Arena T 2400
Written by Bryce Ringwood   
The Arena T 2400 was a transistor stereophonic receiver/amplifier manufactured by Horsen (Hede Nielsen's Fabrikker - Denmark) in 1966. It is housed in a stylish flat wooden cabinet, that would not be out of place in today's surroundings.
 
General view of Arena T 2400 FM receiver
The Arena T 2400 on the bench
 
The receiver has only the VHF/FM waveband and (in theory) can receive mono or stereo transmissions. In the South Africa of the '60s, there were no stereo transmissions, so many suppliers would remove (or order without) the stereo option.

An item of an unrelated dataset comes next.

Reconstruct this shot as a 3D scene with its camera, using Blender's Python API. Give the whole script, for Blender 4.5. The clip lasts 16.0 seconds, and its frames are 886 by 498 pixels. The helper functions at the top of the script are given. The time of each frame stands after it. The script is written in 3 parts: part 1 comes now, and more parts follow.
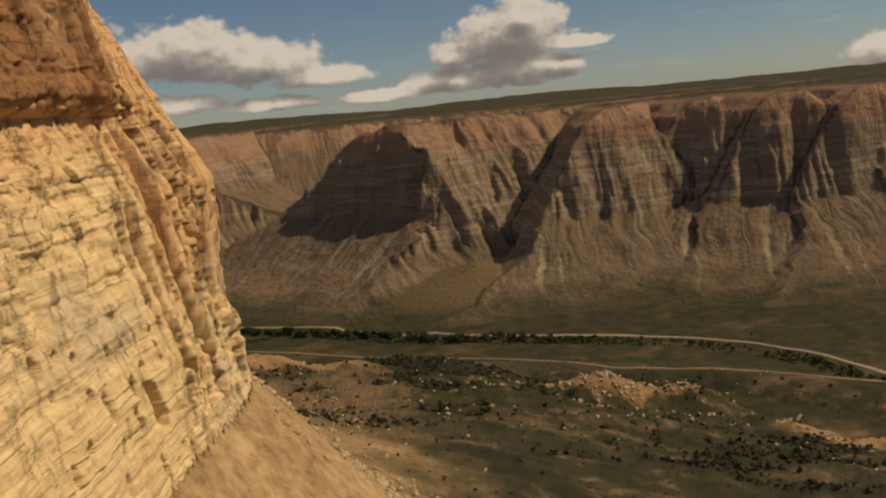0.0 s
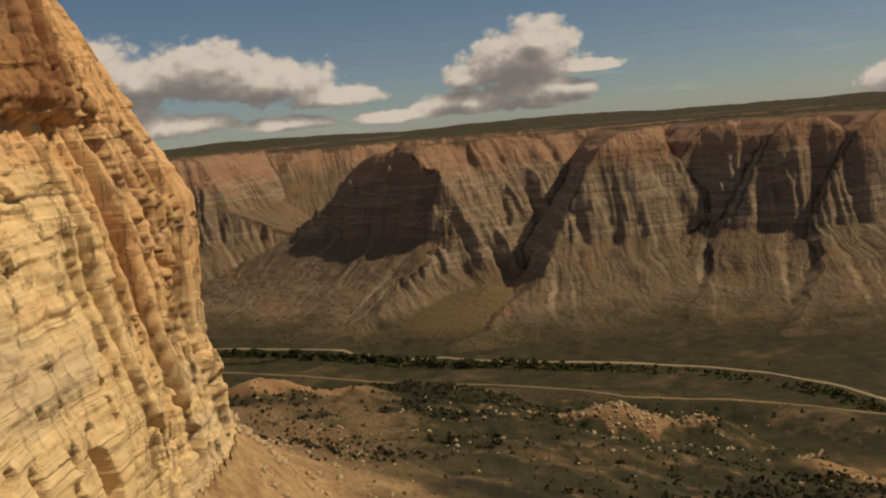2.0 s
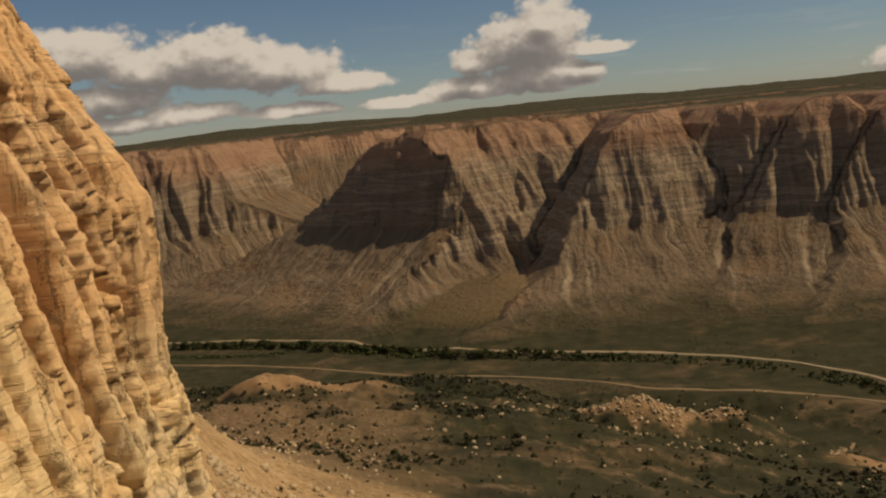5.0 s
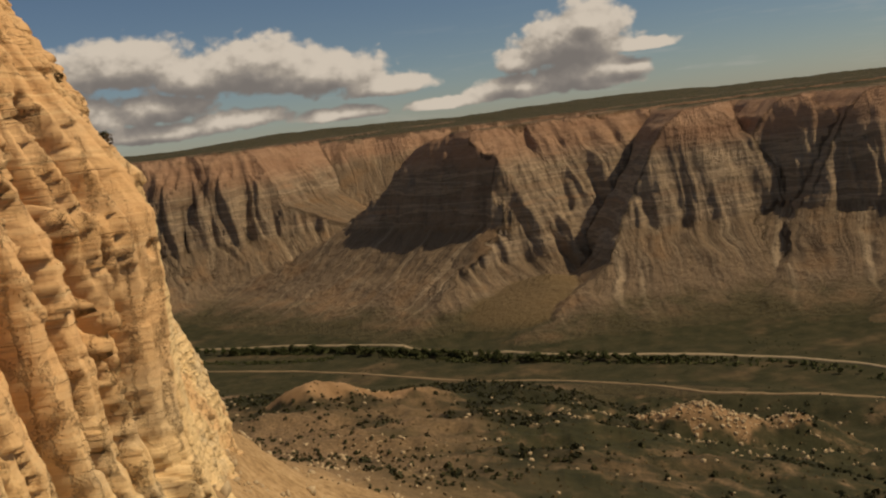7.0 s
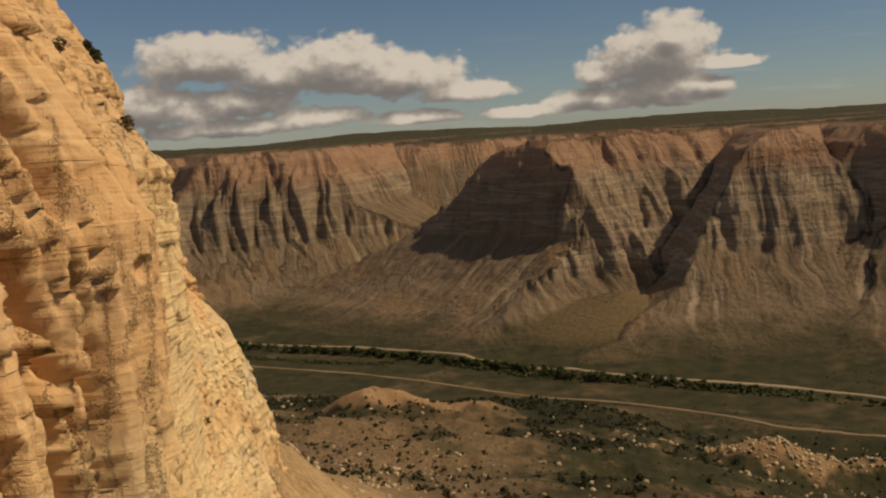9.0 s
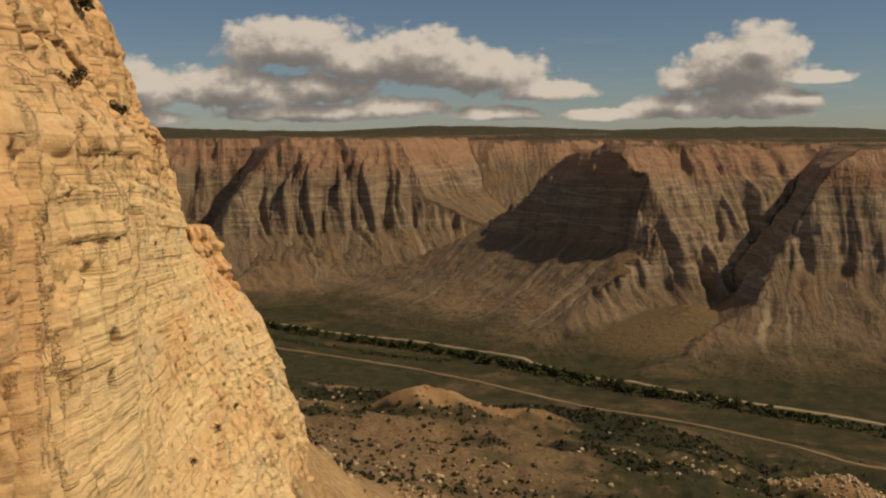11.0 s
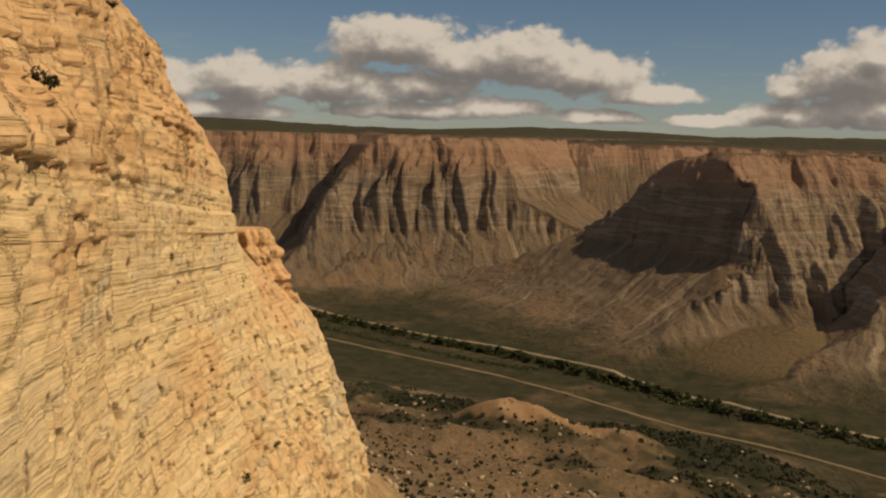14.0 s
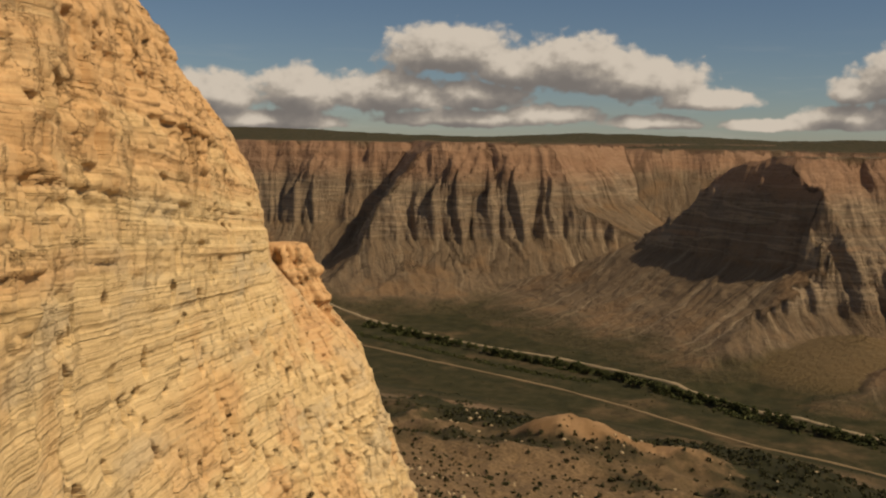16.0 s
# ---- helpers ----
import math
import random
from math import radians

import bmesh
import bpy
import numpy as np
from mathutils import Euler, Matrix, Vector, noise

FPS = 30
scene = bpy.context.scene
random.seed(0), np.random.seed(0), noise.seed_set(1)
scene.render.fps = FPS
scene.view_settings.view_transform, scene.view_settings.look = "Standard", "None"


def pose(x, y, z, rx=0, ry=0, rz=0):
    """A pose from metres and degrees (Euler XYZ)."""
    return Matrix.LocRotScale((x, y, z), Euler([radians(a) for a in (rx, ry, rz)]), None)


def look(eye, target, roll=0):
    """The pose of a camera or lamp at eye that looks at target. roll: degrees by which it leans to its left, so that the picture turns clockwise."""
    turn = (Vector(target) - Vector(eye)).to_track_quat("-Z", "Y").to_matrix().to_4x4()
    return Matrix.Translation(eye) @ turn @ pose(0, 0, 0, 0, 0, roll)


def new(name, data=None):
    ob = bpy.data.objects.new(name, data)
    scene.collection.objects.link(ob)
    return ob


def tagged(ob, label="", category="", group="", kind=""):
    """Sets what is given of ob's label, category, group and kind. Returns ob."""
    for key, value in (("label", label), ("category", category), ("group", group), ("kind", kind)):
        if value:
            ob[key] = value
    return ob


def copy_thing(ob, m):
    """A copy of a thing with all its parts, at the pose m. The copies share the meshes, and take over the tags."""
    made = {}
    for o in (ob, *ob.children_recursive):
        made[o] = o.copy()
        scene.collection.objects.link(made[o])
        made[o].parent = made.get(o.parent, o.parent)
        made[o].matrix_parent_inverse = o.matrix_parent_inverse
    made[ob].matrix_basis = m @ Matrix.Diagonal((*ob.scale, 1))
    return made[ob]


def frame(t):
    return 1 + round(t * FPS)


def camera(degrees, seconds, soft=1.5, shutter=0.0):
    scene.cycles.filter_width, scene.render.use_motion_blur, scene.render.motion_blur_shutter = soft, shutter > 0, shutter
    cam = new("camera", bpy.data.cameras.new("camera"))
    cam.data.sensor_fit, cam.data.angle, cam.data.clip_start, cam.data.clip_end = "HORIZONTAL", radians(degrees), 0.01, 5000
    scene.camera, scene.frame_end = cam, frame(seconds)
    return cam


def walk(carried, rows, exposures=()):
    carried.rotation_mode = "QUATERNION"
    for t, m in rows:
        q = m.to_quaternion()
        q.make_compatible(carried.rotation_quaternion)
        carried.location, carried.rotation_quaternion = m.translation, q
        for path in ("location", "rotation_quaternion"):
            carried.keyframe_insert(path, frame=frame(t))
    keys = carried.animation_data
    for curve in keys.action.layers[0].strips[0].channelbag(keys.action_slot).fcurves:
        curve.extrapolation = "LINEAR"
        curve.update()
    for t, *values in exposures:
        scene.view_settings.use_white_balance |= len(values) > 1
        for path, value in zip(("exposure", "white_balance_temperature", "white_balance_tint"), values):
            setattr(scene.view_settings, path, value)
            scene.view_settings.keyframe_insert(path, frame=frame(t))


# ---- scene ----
EXPOSURE = -0.12
cam = camera(49.33, 16.0, soft=2.2)
walk(cam, [
    (0, pose(0.48, 0.02, 303.67, 81.547, 5.783, -0.860)),
    (0.5, pose(0.35, 5.64, 303.29, 81.952, 5.746, -0.534)),
    (1, pose(0.36, 11.01, 303.00, 82.394, 5.635, -0.278)),
    (1.5, pose(0.11, 16.80, 302.67, 82.726, 5.329, -0.103)),
    (2, pose(-0.30, 22.80, 302.42, 82.893, 5.068, -0.151)),
    (2.5, pose(-0.32, 27.15, 302.51, 82.856, 4.844, -0.160)),
    (3, pose(-0.74, 33.02, 302.35, 82.745, 4.779, -0.136)),
    (5.5, pose(-4.08, 62.39, 301.64, 81.995, 6.211, 0.701)),
    (6, pose(-4.87, 68.34, 301.40, 82.023, 6.657, 1.303)),
    (6.5, pose(-5.33, 73.22, 301.17, 82.124, 7.023, 2.059)),
    (7, pose(-6.05, 78.97, 300.90, 82.379, 6.989, 3.006)),
    (7.5, pose(-6.63, 84.28, 300.66, 82.661, 6.687, 3.987)),
    (8, pose(-7.28, 90.01, 300.47, 82.895, 6.042, 5.111)),
    (8.5, pose(-7.85, 95.23, 300.42, 83.094, 5.051, 6.257)),
    (9, pose(-8.46, 100.76, 300.39, 83.196, 4.003, 7.488)),
    (11.5, pose(-9.08, 132.19, 299.08, 83.016, -0.335, 12.915)),
    (12, pose(-10.20, 138.05, 299.13, 82.926, -0.773, 13.727)),
    (12.5, pose(-10.55, 142.53, 299.32, 82.916, -0.935, 14.512)),
    (13, pose(-11.89, 148.59, 299.13, 82.858, -0.946, 15.423)),
    (13.5, pose(-13.12, 153.84, 299.11, 82.884, -1.305, 16.562)),
    (14, pose(-14.57, 159.54, 298.93, 83.057, -1.535, 17.846)),
    (14.5, pose(-16.22, 165.28, 298.66, 83.227, -1.536, 18.934)),
    (15, pose(-18.32, 171.47, 298.42, 83.359, -1.448, 19.847)),
    (15.5, pose(-20.25, 177.07, 298.23, 83.417, -1.281, 20.534)),
    (16, pose(-22.68, 183.18, 297.80, 83.452, -0.854, 21.050)),
], exposures=[(0, EXPOSURE), (16, EXPOSURE)])

# ---- world and sun ----
SUN_AZ, SUN_EL = radians(90), radians(46)      # azimuth from +y towards +x
sun_dir = Vector((math.sin(SUN_AZ) * math.cos(SUN_EL), math.cos(SUN_AZ) * math.cos(SUN_EL), math.sin(SUN_EL)))
sun = new("sun", bpy.data.lights.new("sun", "SUN"))
sun.data.energy, sun.data.angle, sun.data.color = 4.2, radians(0.5), (1.0, 0.78, 0.49)
sun.matrix_world = look(sun_dir * 1000, (0, 0, 0))
SKY_STRENGTH = 0.047

world = bpy.data.worlds.new("sky")
world.use_nodes = True
scene.world = world


def node(tree, kind, *links, **settings):
    """A node; links are its inputs in order: a socket, a value, or None."""
    n = tree.nodes.new(kind)
    for k, v in settings.items():
        if k == "operation":
            n.operation = v
        elif k == "blend_type":
            n.blend_type = v
        elif k == "data_type":
            n.data_type = v
        elif k == "feature":
            n.feature = v
        elif k == "interpolation_type":
            n.interpolation_type = v
    for i, v in enumerate(links):
        if v is None:
            continue
        if hasattr(v, "is_output"):
            tree.links.new(v, n.inputs[i])
        else:
            n.inputs[i].default_value = v
    return n


def maths(tree, op, *a):
    return node(tree, "ShaderNodeMath", *a, operation=op).outputs[0]


def vmath(tree, op, *a):
    n = node(tree, "ShaderNodeVectorMath", *a, operation=op)
    return n.outputs["Value"] if op in ("LENGTH", "DOT_PRODUCT", "DISTANCE") else n.outputs[0]


def step(tree, x, lo, hi, a=0.0, b=1.0):
    n = node(tree, "ShaderNodeMapRange", x, lo, hi, a, b, interpolation_type="SMOOTHSTEP")
    return n.outputs[0]


def tex(tree, vec, scale, detail=4.0, rough=0.55):
    n = tree.nodes.new("ShaderNodeTexNoise")
    n.inputs["Scale"].default_value, n.inputs["Detail"].default_value, n.inputs["Roughness"].default_value = scale, detail, rough
    tree.links.new(vec, n.inputs["Vector"])
    return n.outputs[0]


def scaled(tree, vec, k):
    return vmath(tree, "MULTIPLY", vec, k)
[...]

Alas, this is the case with this set. (Stereo FM was introduced in South Africa in 1985). The set accepts input from phono (magnetic pick-up), or piezo and tape. CD had yet to be invented until 1982. The amplifier has a dual 12-Watt output into 8 Ohm speakers. It might work with 4 Ohm, but I would' chance it. At 5W output, distortion is given as 0.15% with intermodulation distortion at  0.2%.
 
The FM receiver seems to be tuned with varicap diodes. The push-button tuning on the top of the set alters the bias. It also means that you cant put other units and junk on top of it. There is also a scanning function and optional AFC.
 
The entire set operates from a stabilised power supply, which tells me that someone took great pride in the design.
 
On applying power, the set worked very briefly on one channel before breaking into oscillation and motorboating followed by smoke and silence. After replacing all the capacitors in both left and right amplifiers, as well as the burned out resistor in the left channel and a few transistors, one channel worked again. This time it was the turn of the right-hand channel to cause problems. Advancing the volume control a hairs breadth caused massive amplification - and more blown transistors. The problem with the amplifier was obviously a defective resistor, and since all the resistors are mounted end-on, it took some time to find the culprit. 
 
Inside the Arena T 2400.
Inside the set - Note the envelope and missing stereo modules
 
Another problem was that the transistors used are all "unknown" ITT types. In the end I gave up trying to find the originals and resorted to commonly available 2N2905/2N2219 types. The original output transistors were 40312, but the 2N3054 is a direct replacement. Transistor matching was carried out using a venerable Tektronix 575 transistor curve tracer. The batch of 2N3054 transistors to hand had current gains varying from 4 to 140 - there's some sort of moral there. I managed to match the driver transistors, but could only get about a 30% match on the power output stage. These are now quite expensive transistors, but still a lot cheaper than 40312s (supposing you can find them). I will talk about transistor curve tracers and Hi-Fi amplifiers in some later articles.
 
Amplifier section of the Arena T 2400
Close-Up of the amplifier section.
 
The design uses a pseudo-complimentary pair in the output stage (I will explain this in a later article). There is no current limiting, so a short on the speaker terminals will cause general failure of the amplifier. Also, the amplifier has massive negative feedback - the + supply to the earlier stages is from the output stage junction between the  upper and lower 40312 feeding the emitter of the first stage via a 1.5K resistor. If that resistor goes open circuit, everything becomes loud and hot. Some people don't like negative feedback in their amplifiers, as it is said to "deaden" the music.
 
The circuit board is made from SRBP (Synthetic Resin Bonded Paper) with thick tracks. The board is not roller-tinned and the flux wasn't removed after soldering, so that it now looks rather scruffy and the copper has a slight patina. The board coating was not effective. In spite of this, components were all replaced without any "lift" of the circuit pads. The board is rather difficult to work on, because of the upright resistors and lack of any identifying marks. With the vision of hindsight, it would have been better for me to photograph the boards and then trace the circuit, using "paintbrush" to mark the parts for identification. 
 
The circuit diagram is supplied with the set, in a small envelope under the lid. (Come on Tivoli Audio - I dare you to do the same). The way it is drawn is a little confusing. Note the presence of the stereo decoder modules in the circuit diagram  - they are missing from this set.